Case Study 1: Automotive Advertising Still
A marketing agency needs a “hero” shot of a new luxury sedan for a magazine cover. They purchase a high-poly model of the vehicle from a marketplace like 88cars3d.com. The artist imports the 3ds Max file, which already has basic materials assigned. They refine the car paint shader in V-Ray, adding the multi-layer clear coat effect. The car is placed in a scene lit by a high-resolution HDRI of a desert salt flat. A shallow depth of field is used to focus on the front grille. The final image is rendered at 8K resolution with multiple render passes, allowing a compositor to add subtle lens flare and color grade the shot to perfection.
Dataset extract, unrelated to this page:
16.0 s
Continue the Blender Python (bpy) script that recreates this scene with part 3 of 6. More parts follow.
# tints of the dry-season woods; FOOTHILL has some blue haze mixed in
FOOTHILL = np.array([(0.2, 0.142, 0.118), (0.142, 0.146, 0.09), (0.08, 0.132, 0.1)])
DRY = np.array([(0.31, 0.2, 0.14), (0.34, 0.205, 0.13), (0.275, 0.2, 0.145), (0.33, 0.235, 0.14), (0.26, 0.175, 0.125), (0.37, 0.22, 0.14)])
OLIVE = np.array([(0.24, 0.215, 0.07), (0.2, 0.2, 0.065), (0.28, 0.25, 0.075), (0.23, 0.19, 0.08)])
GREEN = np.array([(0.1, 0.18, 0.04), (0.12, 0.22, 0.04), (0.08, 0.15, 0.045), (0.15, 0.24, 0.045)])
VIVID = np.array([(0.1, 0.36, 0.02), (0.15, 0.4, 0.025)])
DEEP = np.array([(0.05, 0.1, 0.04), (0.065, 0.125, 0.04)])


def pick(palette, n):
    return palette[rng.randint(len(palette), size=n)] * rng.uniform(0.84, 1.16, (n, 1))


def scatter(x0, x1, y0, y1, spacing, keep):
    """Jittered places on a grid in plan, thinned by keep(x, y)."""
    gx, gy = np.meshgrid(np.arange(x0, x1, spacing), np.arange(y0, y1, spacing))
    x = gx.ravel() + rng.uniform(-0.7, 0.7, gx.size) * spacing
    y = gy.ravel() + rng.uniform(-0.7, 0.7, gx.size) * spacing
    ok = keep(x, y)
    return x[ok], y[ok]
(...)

Case Study 2: Interactive Car Configurator in Unreal Engine 5
A car manufacturer wants a web-based configurator where customers can change paint colors and wheels in real-time. A 3D artist starts with a high-poly model, retopologizes it down to a 200k polygon base mesh (LOD0), and creates three further LODs. They bake the normal maps for fine details. In Unreal Engine, they set up the car paint material and create “Material Instances” for each available color. Using Unreal’s Blueprint visual scripting system, they create a simple UI that allows the user to click a button to swap the material instance or switch the wheel mesh, creating a seamless, interactive experience.
Conclusion: Accelerating Your Creative Workflow
The journey from a digital file to a stunning piece of automotive visualization is a complex but incredibly rewarding process. Whether you are crafting a hyper-realistic still for an advertising campaign, building an interactive vehicle for a video game, or designing a VR showroom, the fundamental principles remain the same: start with a superior asset, meticulously prepare it for your chosen platform, and apply artistic principles of light and composition to bring it to life. By leveraging professionally crafted 3D car models, you eliminate the most challenging barrier to entry, freeing up your valuable time to focus on what truly matters: creativity, storytelling, and producing world-class results that captivate and inspire.